Over the weekend, I wrote a blog as to how Corporate America is overspending on security technologies that in the end, they may not really need. My hypothesis was that (and it still is) that many C-Level Execs simply think that throwing everything and including the proverbial kitchen sink will solve all of their security issues. However, this is far from reality. Adding more technologies just increases your attack surface even more.
In fact, according to a recent survey from IBM, the average Fortune 500 company makes use of over 80 Cyber based security solutions from 40 different vendors.
The solution here is to actually use fewer security technologies, but what is really required first is that the CIO or the CISO must first lead their teams to discover where the true vulnerabilities and risks lie in their lines of defense, and from there, then cherry pick what is needed (this will also lead to wiser spending as well).
In reaction to this, IBM has launched a new type of solution that t is called the “IBM Security Connect”. One of the primary goals here is to get away from using traditional closed source approach in terms of dealing with Cyber security, and instead, creating an open platform.
With this in mind, all sorts of vendors, software developers, and other types and kinds of Cyber security professionals can band together and create one unified solution that can be used by all. At the heart of this all is the use of Artificial Intelligence (AI). This platform could be considered as a continual work in progress, as people will still be contributing to it.
Probably one of the best advantages of this new solution offered by IBM is that it can be Cloud based, which will not only make it scalable to the unique security needs of each and every kind of organization, but it will even be made affordable to small mom and pop shops as well (because of the fixed, monthly pricing).
Since its recent launch, the Security Connect has garnered over a dozen customers, and so far, it seems to be well received overall by the security community. Its use of AI actually encompasses the use of additional sophisticated technologies, such as those of Neural Networks and Machine Learning.
Long story short, these kinds of technologies try to emulate the thinking process of the human brain – especially in regards of learning from past experiences, and using that to learn what to do in the future.
How does this all relate to Cyber security you might be asking? Well, at least with the machine learning aspect, the Secure Connect can learn what the signature profiles of the past malware have been like, “learn” about them, and from their try to make future predictions.
This can all be accomplished in a matter of minutes, versus the days and the weeks that it could a normal human being to calculate.
It is important to keep in mind that in order to do this, huge amounts of information and data are required to feed Secure Connect. This is also referred to as “Big Data”, and in some ways, is very similar to that of Data Warehousing, in which the goal is to use sophisticated predictive analytic tools to unearth hidden trends that would not normally be picked upon at first glance.
Also, by using the concepts of Machine Learning, IT Security teams will be able to triage Cyber threats in a much more effective and efficient manner.

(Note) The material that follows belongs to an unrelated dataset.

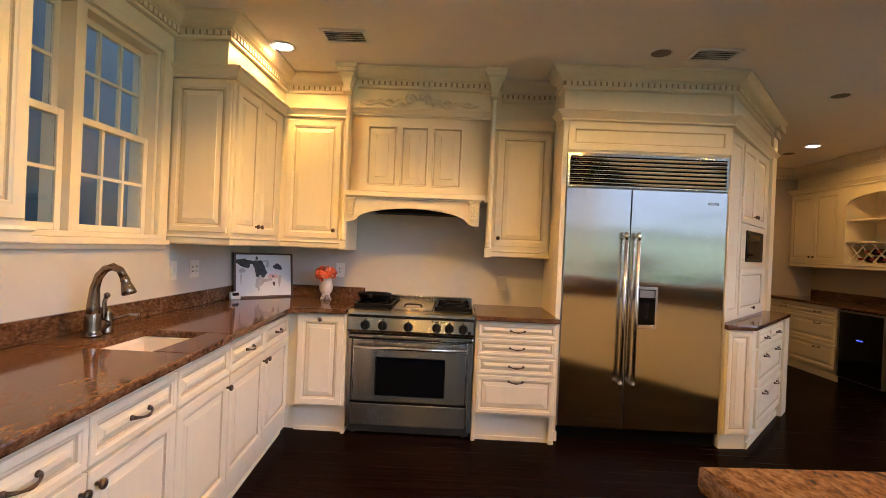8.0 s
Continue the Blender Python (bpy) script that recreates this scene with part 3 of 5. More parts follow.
vent(-3.11, 7.02)
vent(-0.67, 7.126)
for x, y, z in ((-3.567, 6.425, CEIL), (-1.017, 7.123, CEIL), (0.608, 6.562, CEIL), (0.707, 7.812, CEIL), (1.77, 9.93, CEIL), (-0.044, 3.839, TRAY), (-1.852, 2.791, CEIL)):
    big = 0.13 if z == TRAY or y < 3 else 0.075
    t = thing("ceiling_speaker", pose(x, y, z), "round ceiling speaker grille, flush mounted", "speaker", "ceiling speakers")
    part("ring", lathe(bmesh.new(), [(big * 0.85, -0.005), (big, -0.008), (big * 1.05, -0.002), (big * 1.05, 0)], 24), WHITEP, t)
    part("grille", lathe(bmesh.new(), [(big * 0.84, -0.006), (big * 0.86, -0.001)], 24), mat("speaker_cloth", (0.22, 0.19, 0.17), 0.9, grain=(400, (0.12, 0.1, 0.09), 0.7, (1, 1, 1))) if "speaker_cloth" not in bpy.data.materials else bpy.data.materials["speaker_cloth"], t)


# ---- cabinets ----
CT, CTH = 0.915, 0.035        # counter height and thickness
toe_prof = [(0, 0), (0.014, 0), (0.014, 0.05), (0.006, 0.07), (0.002, 0.085), (0, 0.085)]


def base_unit(name, m, w, label, fronts, depth=0.58, toe=0.10, hollow=False, back=0.03):
    """A base cabinet: fronts(parent) adds its doors and drawers on the face at y = 0."""
    t = thing(name, m, label, "cabinet", "base cabinets")
    if hollow:
        part("body", boxes((0, w, 0.03, depth, toe, 0.62), (0, w, 0, 0.03, toe, CT - CTH)), CREAM, t)
    else:
        part("body", boxes((0, w, 0, depth, toe, CT - CTH)), CREAM, t)
    part("toe_kick", boxes((0, w, back, depth, 0, toe), (0, w, back - 0.014, back, 0, toe - 0.015), (0, w, back - 0.020, back - 0.014, 0, 0.03)), CREAM, t)
    fronts(t)
    return t


DT, DB = 0.862, 0.715         # top drawer's top and bottom
LX = -3.50                    # face of the sink run at its corner
RUN = 4.4                     # degrees by which the run turns out from the wall


def run_x(y, out=0.0):
    """The face of the sink run at y, pushed out."""
    return -3.525 + (7.31 - y) * math.tan(radians(RUN)) + out


sink_runs = [(4.80, 5.265, "r", True), (5.265, 5.755, "l", True), (5.755, 6.265, "r", False), (6.265, 6.80, "r", True), (6.80, 7.31, "l", True)]
for y0, y1, side, handle in sink_runs:
    w = y1 - y0

    def fronts(t, w=w, side=side, handle=handle):
        drawer(t, 0, w, DB, DT, 1 if handle else 0)
        door(t, 0, w, 0.165, DB - 0.012, (w - 0.032 if side == "r" else 0.032, 0.655))

    base_unit("base_cabinet", pose(run_x(y0), y0, 0, 0, 0, 90 + RUN), w, "cream raised-panel base cabinet with a drawer over a door" if handle else "cream sink base cabinet with a false drawer front", fronts, 0.54, 0.15, hollow=5.7 < y0 < 6.2)
# clipped end of the sink run
end = thing("end_cabinet", pose(0, 0, 0), "cream end cabinet with clipped corner and raised panels", "cabinet", "base cabinets")
E0, E1 = (-3.535, 4.615), (run_x(4.77), 4.77)
part("body", prism(bmesh.new(), [(XW + 0.002, 4.615), E0, E1, (run_x(4.798), 4.798), (XW + 0.002, 4.798)], 0.15, CT - CTH), CREAM, end)
part("toe_kick", prism(bmesh.new(), [(XW + 0.002, 4.608), (-3.525, 4.608), (run_x(4.77, 0.005), 4.765), (run_x(4.798, -0.005), 4.798), (XW + 0.002, 4.798)], 0.0, 0.148), CREAM, end)
part("side_panel", moved(raised(0.13, E0[0] - XW - 0.01, 0.17, 0.865), pose(XW, 4.595, 0)), [CREAM, GLAZE], end)
ang = math.degrees(math.atan2(E1[1] - E0[1], E1[0] - E0[0]))
el = math.dist(E0, E1)
part("corner_panel", moved(raised(0.02, el - 0.01, 0.17, 0.865, 0.045, y=-0.018), pose(E0[0], E0[1], 0, 0, 0, ang)), [CREAM, GLAZE], end)
fill = thing("corner_filler", pose(0, 0, 0), "cream corner filler between two cabinet runs", "cabinet")
part("panel", prism(bmesh.new(), [(XW + 0.02, 7.316), (run_x(7.31), 7.316), (LX - 0.02, 7.36), (-3.47, 7.36), (-3.47, 7.95), (XW + 0.02, 7.95)], 0.18, CT - CTH), CREAM, fill)
part("toe_kick", prism(bmesh.new(), [(XW + 0.02, 7.312), (LX - 0.05, 7.312), (LX - 0.05, 7.42), (-3.47, 7.42), (-3.47, 7.95), (XW + 0.02, 7.95)], 0.0, 0.179), CREAM, fill)

BY = 7.34                     # face of the range wall's base cabinets
base_unit("base_cabinet", pose(-3.468, BY, 0), 0.378, "narrow cream pull-out cabinet beside the range", lambda t: door(t, 0.02, 0.36, 0.215, DT, (0.19, 0.835)), 0.6, 0.20, back=0.075)


def four(t):
    for z0, z1 in ((0.762, 0.868), (0.632, 0.750), (0.500, 0.620), (0.220, 0.488)):
        d = part("drawer_front", raised(0.018, 0.577, z0, z1, 0.036, y=-0.02), [CREAM, GLAZE], t)
        pull(d, 0.30, (z0 + z1) / 2 if z1 - z0 < 0.2 else z1 - 0.035, -0.02)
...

IBM has a lot of advantages here when it comes to offering the Secure Connect. For example, they have Security Operations Centers (SOCs) on global basis, as well as its “Watson for Cyber Security” platform. The details on the latter can be seen at this link, below:
Collectively, all of them collect well over 1,000,000,000,000 security events on a monthly basis. It should also be noted that Secure Connect is not just exclusive to the private sector, even the Federal Government can gain access and use it as well.

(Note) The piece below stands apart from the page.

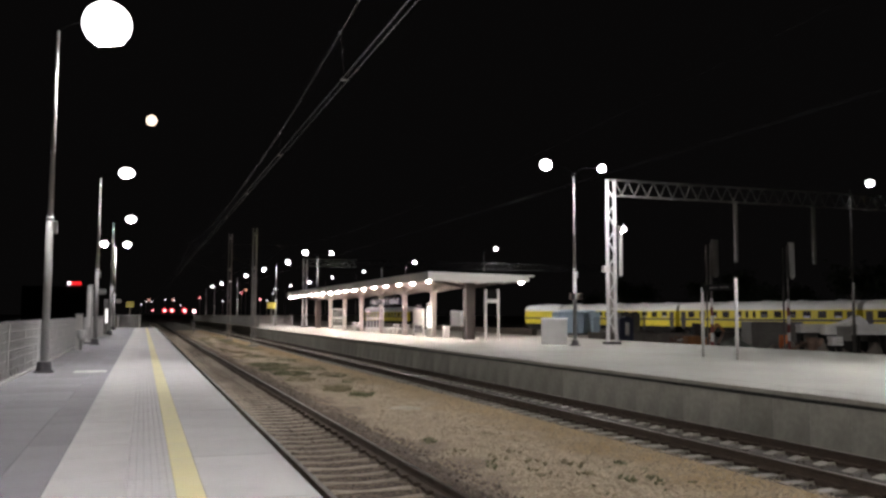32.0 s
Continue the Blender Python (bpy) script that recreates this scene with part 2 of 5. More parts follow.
M["bed"] = mat("dark_oily_ballast", (0.060, 0.049, 0.040), 0.95, spread=0.45, grain=18, bump=1.0, stain=1.2, stain_amount=0.5)
M["stone_oily"] = mat("dark_oily_ballast_stone", (0.072, 0.058, 0.048), 0.9, spread=0.2, island=0.4, stain_amount=0.1)
M["canopy_led"] = glow("warm_white_downlight", (1.0, 0.86, 0.78), CANOPY_GLOW)
M["canopy_bowl"] = glow("warm_white_diffuser", (1.0, 0.86, 0.80), 45.0)
M["lightbox"] = glow("white_light_box", (1.0, 0.97, 0.94), 2.5)
M["sign_red"] = glow("red_light_sign", (1.0, 0.02, 0.025), 1.4)
# pale core and red ring: the signals' blown-out centre and halo as colours
M["signal_core"] = glow("signal_lamp_core", (1.0, 0.55, 0.58), 8.0)
M["signal_glare"] = glow("red_signal_glare", (1.0, 0.02, 0.04), 2.2)
M["far_white"] = glow("distant_white_light", (0.95, 0.88, 1.0), 4.5)
M["far_orange"] = glow("distant_orange_light", (1.0, 0.45, 0.3), 1.2)
M["moon"] = glow("moonlit_disc", (1.0, 0.80, 0.64), 2.4)


def paint(name, colour, dirt=0.3):
    """Container paint with dirt patches and rain streaks that run down the folds."""
    m = mat(name, colour, 0.55, spread=0.06, grain=8, bump=0.04, stain=0.7, stain_amount=dirt, second=tuple(c * 0.62 + 0.004 for c in colour))
    n, l = m.node_tree.nodes, m.node_tree.links
    base = n["Principled BSDF"].inputs["Base Color"]
    source = base.links[0].from_socket
    tc = n.new("ShaderNodeTexCoord")
    mp = n.new("ShaderNodeMapping")
    mp.inputs["Scale"].default_value = (3.0, 3.0, 0.22)
    info = n.new("ShaderNodeObjectInfo")
    tx = n.new("ShaderNodeTexNoise")
    tx.noise_dimensions = "4D"
    tx.inputs["Scale"].default_value, tx.inputs["Detail"].default_value = 1.6, 6
    ramp = n.new("ShaderNodeValToRGB")
    ramp.color_ramp.elements[0].position, ramp.color_ramp.elements[1].position = 0.5, 0.78
    ramp.color_ramp.elements[0].color, ramp.color_ramp.elements[1].color = (0, 0, 0, 1), (0.38, 0.38, 0.38, 1)
    mix = n.new("ShaderNodeMix")
    mix.data_type = "RGBA"
    w_ = n.new("ShaderNodeMath")
    w_.operation = "MULTIPLY"
    w_.inputs[1].default_value = 40.0
    l.new(info.outputs["Random"], w_.inputs[0])
    l.new(w_.outputs["Value"], tx.inputs["W"])
    l.new(tc.outputs["Object"], mp.inputs["Vector"])
    l.new(mp.outputs["Vector"], tx.inputs["Vector"])
    l.new(tx.outputs["Fac"], ramp.inputs["Fac"])
    l.new(ramp.outputs["Color"], mix.inputs["Factor"])
    l.new(source, mix.inputs["A"])
    mix.inputs["B"].default_value = (*(c * 0.66 + 0.005 * k for c, k in zip(colour, (1.3, 1.0, 0.8))), 1)
    l.new(mix.outputs["Result"], base)
    return m


PAINT = {
    "brown": paint("red_brown_container_paint", (0.1221, 0.0301, 0.01333)),
    "dark_brown": paint("dark_brown_container_paint", (0.1209, 0.03162, 0.01535)),
    "maroon": paint("dark_maroon_container_paint", (0.04408, 0.01444, 0.00836)),
    "dark_red": paint("dark_red_container_paint", (0.08004, 0.02045, 0.01044)),
    "orange_brown": paint("orange_brown_container_paint", (0.176, 0.04928, 0.02288)),
    "pink_brown": paint("faded_red_container_paint", (0.1436, 0.0435, 0.02436)),
    "red": paint("bright_red_container_paint", (0.228, 0.0205, 0.0118)),
    "orange": paint("orange_red_container_paint", (0.3201, 0.06014, 0.02619)),
    "yellow": paint("yellow_container_paint", (0.3872, 0.33, 0.08624), 0.2),
    "white": paint("light_grey_container_paint", (0.3404, 0.3404, 0.3312), 0.2),
    "blue": paint("blue_container_paint", (0.052, 0.053, 0.095)),
    "navy": paint("dark_blue_grey_container_paint", (0.0276, 0.03036, 0.04232)),
}

# ---------------------------------------------------------------- mesh tools


class Build:
    """Collects boxes, tubes and plates into one mesh."""

    def __init__(self):
        self.v, self.f = [], []

    def add(self, verts, faces):
        k = len(self.v)
        self.v += [tuple(a) for a in verts]
        self.f += [tuple(i + k for i in f) for f in faces]
        return self

    def box(self, x0, x1, y0, y1, z0, z1, b=0.0):
        """A box with its upright and top edges cut by b."""
        if b <= 0:
            v = [(x, y, z) for z in (z0, z1) for x, y in ((x0, y0), (x1, y0), (x1, y1), (x0, y1))]
            return self.add(v, [(3, 2, 1, 0), (4, 5, 6, 7), (0, 1, 5, 4), (1, 2, 6, 5), (2, 3, 7, 6), (3, 0, 4, 7)])
        ring = [(x0, y0), (x1, y0), (x1, y1), (x0, y1)]
        small = [(x0 + b, y0 + b), (x1 - b, y0 + b), (x1 - b, y1 - b), (x0 + b, y1 - b)]
        v = [(x, y, z0) for x, y in ring] + [(x, y, z1 - b) for x, y in ring] + [(x, y, z1) for x, y in small]
        f = [(3, 2, 1, 0), (8, 9, 10, 11)]
        for a in range(2):
            f += [(4 * a + i, 4 * a + (i + 1) % 4, 4 * a + 4 + (i + 1) % 4, 4 * a + 4 + i) for i in range(4)]
        return self.add(v, f)

    def beam(self, p, q, w, d=None, up=(0, 0, 1)):
        """A square bar from p to q."""
        p, q = Vector(p), Vector(q)
        d = d or w
        ax = (q - p).normalized()
        up = Vector(up)
        if abs(ax.dot(up)) > 0.95:
            up = Vector((0, 1, 0)) if abs(ax.y) < 0.9 else Vector((1, 0, 0))
        s = ax.cross(up).normalized() * (w / 2)
        u = s.cross(ax).normalized() * (d / 2)
        v = [e + a * s + b * u for e in (p, q) for a, b in ((-1, -1), (1, -1), (1, 1), (-1, 1))]
        return self.add(v, [(0, 1, 2, 3), (7, 6, 5, 4), (0, 4, 5, 1), (1, 5, 6, 2), (2, 6, 7, 3), (3, 7, 4, 0)])

    def tube(self, p, q, r0, r1=None, n=12, caps=True):
        """A round, tapered bar from p to q."""
        p, q = Vector(p), Vector(q)
        r1 = r0 if r1 is None else r1
        ax = (q - p).normalized()
        s = ax.orthogonal().normalized()
        u = ax.cross(s)
        v = []
        for e, r in ((p, r0), (q, r1)):
            v += [e + (s * math.cos(2 * math.pi * i / n) + u * math.sin(2 * math.pi * i / n)) * r for i in range(n)]
        f = [(i, (i + 1) % n, n + (i + 1) % n, n + i) for i in range(n)]
        if caps:
            f += [tuple(range(n - 1, -1, -1)), tuple(range(n, 2 * n))]
        return self.add(v, f)

    def wirebar(self, pts, r, n=5):
        for a, b in zip(pts, pts[1:]):
            self.tube(a, b, r, n=n, caps=False)
        return self

    def prism(self, poly, axis, a, b):
        """A polygon given in the two other axes, drawn out along axis from a to b."""
        def at(u, v, w):
            return {"x": (w, u, v), "y": (u, w, v), "z": (u, v, w)}[axis]
        n = len(poly)
        v = [at(*p, a) for p in poly] + [at(*p, b) for p in poly]
        f = [(i, (i + 1) % n, n + (i + 1) % n, n + i) for i in range(n)] + [tuple(range(n - 1, -1, -1)), tuple(range(n, 2 * n))]
        return self.add(v, f)

    def lathe(self, rings, centre, n=16, axis="z"):
        """Rings of (radius, height) round an axis through centre."""
        c = Vector(centre)
        v = []
        for r, h in rings:
            for i in range(n):
                a = 2 * math.pi * i / n
                o = {"z": (r * math.cos(a), r * math.sin(a), h), "x": (h, r * math.cos(a), r * math.sin(a)), "y": (r * math.cos(a), h, r * math.sin(a))}[axis]
                v.append(c + Vector(o))
        f = []
        for k in range(len(rings) - 1):
            f += [(k * n + i, k * n + (i + 1) % n, (k + 1) * n + (i + 1) % n, (k + 1) * n + i) for i in range(n)]
        f += [tuple(range(n - 1, -1, -1)), tuple(range((len(rings) - 1) * n, len(rings) * n))]
        return self.add(v, f)

    def mesh(self, name, material, smooth=False, fix=True):
        me = bpy.data.meshes.new(name)
        me.from_pydata(self.v, [], self.f)
        if fix:
            bm = bmesh.new()
            bm.from_mesh(me)
            bmesh.ops.recalc_face_normals(bm, faces=bm.faces)
            bm.to_mesh(me)
            bm.free()
        if smooth:
            for p in me.polygons:
                p.use_smooth = len(p.vertices) <= 4
        me.materials.append(material)
        return me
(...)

In addition to its SOCs, IBM has also launched the “X-Force Command Cyber Tactical Operations Center”, also known as “C-TOC”. This is more of an incident response team, which will travel to other countries and provide training to other companies on how best to craft Incident Response Plans, and best practices for rehearsing them on a regular schedule.
My thoughts on this?
Personally, I think that it is great that IBM has come out with this new solution. Best of all, it incorporates the latest technologies into one cohesive platform at an affordable price. If this were to be offered as an On Premises solution, believe me, the price tag of Secure Connect would sky rocket, and only the Fortune 100 could afford it.
But, there are also the critics of this as well. They state that by having the platform in the Cloud, it will be more prone to Cyber attacks, etc. While there is no such thing as 100% security, having this platform reside in the Cloud will a lot more secure versus the IT Security staff of a business or a corporation trying to handle all of this.
Then the critics also state that by just using one tool to protect the circumference of your business, it is an all or none proposition. Meaning, if the Cyber attacker can gain access into it, your lines of defense will soon quickly evaporate. While this is true, the Cloud Providers have multiple layers of security built into their Cloud Infrastructures from actually happening.
But, being the C-Level Exec or the owner of your business, it is ultimately your responsibility to make sure that all safeguards are in place to make sure all is well and sound. Always keep in touch with your Cloud Provider to make sure you are comfortable with the security standards that they are putting in place.
The other thing I like about the Secure Connect is that it appears that whatever a business or corporation needs from the standpoint of security, it is all in one centralized location. So, there should not be any more need to double or even triple up on security technologies, thus saving you money to be used for other critical projects.
Finally, it is also important to keep in mind that the use of Artificial Intelligence and Machine Learning are not the “silver bullets” to fight off Cyber terrorism. They are tools that are to be used along with others so that your IT Security staff can make the best, informed decisions that are possible in order to protect your business.